On his part, Mr., Victor Okpara, Chairman, Continuous Legal Education and Practice Development Committee, explained that, the theme of the interactive session and topics of the papers delivered by the senior Lawyers, were informed by the clamour for continuous legal education as a result of the fallen standard of legal practice.
According to Okpara, the fallen standard of legal practice, can be attributed to a lack of systematic and institutionalised way, of following up with continuous legal education.
“Now, Continuous Legal Education Committee is a statutory committee, and it is a rule of our profession that Lawyers should continue to get themselves continuously educated and upgraded intellectually”, he said.
Earlier, the Chief Judge of Lagos State, Hon. Justice Kazeem Alogba, who was represented by Justice Oke Lawal, commended NBA Ikeja, for very well reasoned topics.
“I have found that, most of the time in my court, I had to educate Lawyers on garnishee proceedings. Sometimes, the applications are not brought in conformity with proper court processes of contracting a garnishee proceedings. So, I had to strike out the application, and then educate them as to what must be contained and what cannot not be contained in application for garnishee proceedings”, she said.

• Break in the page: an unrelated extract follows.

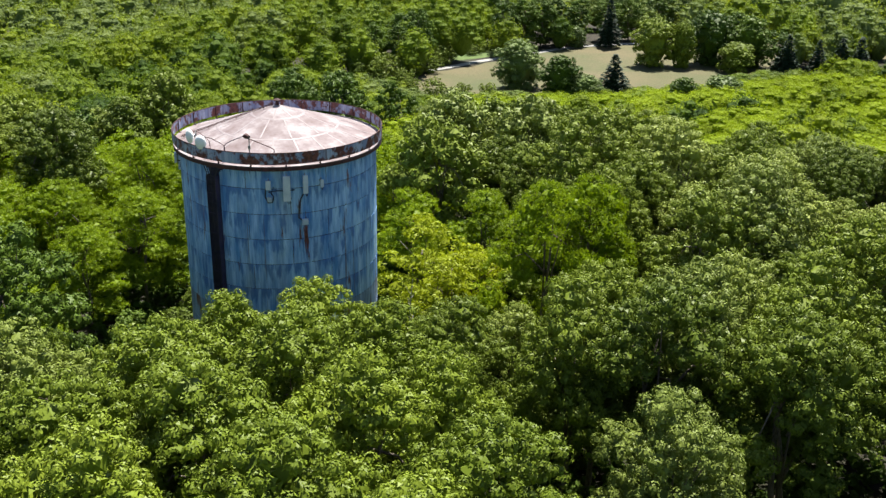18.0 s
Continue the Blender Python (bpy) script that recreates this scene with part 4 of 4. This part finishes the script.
# ---- far houses and cars on the road ----
def house(x, y, az, w, d, h, label):
    z = ground_z(x, y)
    t = thing("house", label, "house", pose(x, y, z, 0, 0, az), "far houses in the woods")
    bm = bmesh.new()
    box(bm, 0, 0, h / 2, w, d, h)
    part("wall", bm, t, mat=WALL_WHITE)
    rise = d * 0.42
    for s in (-1, 1):
        bm = bmesh.new()
        a = math.atan2(rise, d / 2)
        ln = math.hypot(rise, d / 2) + 0.5
        box(bm, 0, 0, 0, w + 0.8, ln, 0.18, 0, Matrix.Translation((0, s * d * 0.26, h + rise * 0.48)) @ Matrix.Rotation(-s * a, 4, "X"))
        part("roof_slope", bm, t, "grey shingled roof slope", mat=SHINGLE)
    for s in (-1, 1):
        bm = bmesh.new()
        v = [bm.verts.new((s * (w / 2 - 0.06), yy, zz)) for yy, zz in ((-d / 2, h), (d / 2, h), (0, h + rise))]
        u = [bm.verts.new((s * (w / 2 - 0.26), p.co.y, p.co.z)) for p in v]
        bm.faces.new(v)
        bm.faces.new(list(reversed(u)))
        for k in range(3):
            bm.faces.new((v[k], v[(k + 1) % 3], u[(k + 1) % 3], u[k]))
        part("gable", bm, t, mat=WALL_WHITE)
    for s in (-1, 1):
        for i in range(4):
            for zz in (1.6, 4.2):
                if zz + 0.8 > h:
                    continue
                bm = bmesh.new()
                box(bm, -w * 0.375 + i * w * 0.25, s * (d / 2 + 0.02), zz, 0.9, 0.08, 1.3)
                win = part("window", bm, t, "dark window in white frame", mat=GLASS)
                bm = bmesh.new()
                for fx, fz, sx, sz in ((0, 0.7, 1.1, 0.1), (0, -0.7, 1.1, 0.1), (-0.5, 0, 0.1, 1.3), (0.5, 0, 0.1, 1.3)):
                    box(bm, -w * 0.375 + i * w * 0.25 + fx, s * (d / 2 + 0.05), zz + fz, sx, 0.1, sz)
                part("window_frame", bm, win, mat=WALL_WHITE)
    bm = bmesh.new()
    box(bm, w * 0.25, 0, h + rise + 0.2, 0.8, 0.8, 1.6)
    part("chimney", bm, t, "brick-red chimney", mat=RUST)


def car(x, y, az, paint, label):
    t = thing("car", label, "car", pose(x, y, -16.86, 0, 0, az), "cars on the road")
    bm = bmesh.new()
    box(bm, 0, 0, 0.62, 4.4, 1.78, 0.62, 0.12)
    part("body", bm, t, mat=paint)
    bm = bmesh.new()
    r = bmesh.ops.create_cube(bm, size=1.0)
    for v in r["verts"]:
        k = 0.72 if v.co.z > 0 else 1.0
        v.co = Vector((v.co.x * 2.5 * k - 0.2, v.co.y * 1.6 * (0.86 if v.co.z > 0 else 1), v.co.z * 0.58 + 1.2))
    part("windows", bm, t, "dark car glass", mat=GLASS)
    bm = bmesh.new()
    box(bm, -0.2, 0, 1.5, 1.75, 1.36, 0.05, 0.02)
    part("roof", bm, t, mat=paint)
    for wx in (-1.35, 1.35):
        for wy in (-0.84, 0.84):
            bm = bmesh.new()
            tube(bm, [(wx, wy - 0.1, 0.32), (wx, wy + 0.1, 0.32)], 0.32, 14)
            wh = part("wheel", bm, t, mat=TYRE)
            bm = bmesh.new()
            tube(bm, [(wx, wy - 0.11, 0.32), (wx, wy + 0.11, 0.32)], 0.18, 10)
            part("rim", bm, wh, mat=GALV)


house(199.0, 494.0, 62.0, 13.0, 9.0, 7.0, "white gabled house half hidden among distant trees")
house(246.0, 492.0, 10.0, 14.0, 9.0, 4.2, "low pale house with grey roof in distant trees")
house(160.0, 446.0, 35.0, 11.0, 8.0, 5.5, "small pale house behind distant treetops")
car(317.6, 60.0, 63.0, CAR_WHITE, "white car on the pale road")
car(322.0, 71.0, 72.0, CAR_DARK, "dark car on the pale road")
car(321.6, 86.5, 108.0, CAR_WHITE, "white car further along the pale road")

“Judges would be very glad to see changes, in the way Lawyers apply for this particular proceedings. I must say that, every file I have seen from this distinguished speaker, Kemi Pinheiro, SAN, have always been very detailed”, she noted.
The Chairman of NBA, Ikeja Branch, Prince Dele Oloke, remarked that the programme is one of the cardinal points of his administration of Ikeja Branch.
Oloke expressed confidence that, the “continuous legal education programme, will not be a mere talk shop. It will be a talk shop with a difference. It will be a talk shop where eminent Lawyers will share with us the secrets of a successful legal practitioner”.
He said the senior Lawyers who delivered papers were chosen, because “they have become repositories of legal knowledge, and that is why we have invited them to share with us from their wealth of experience”.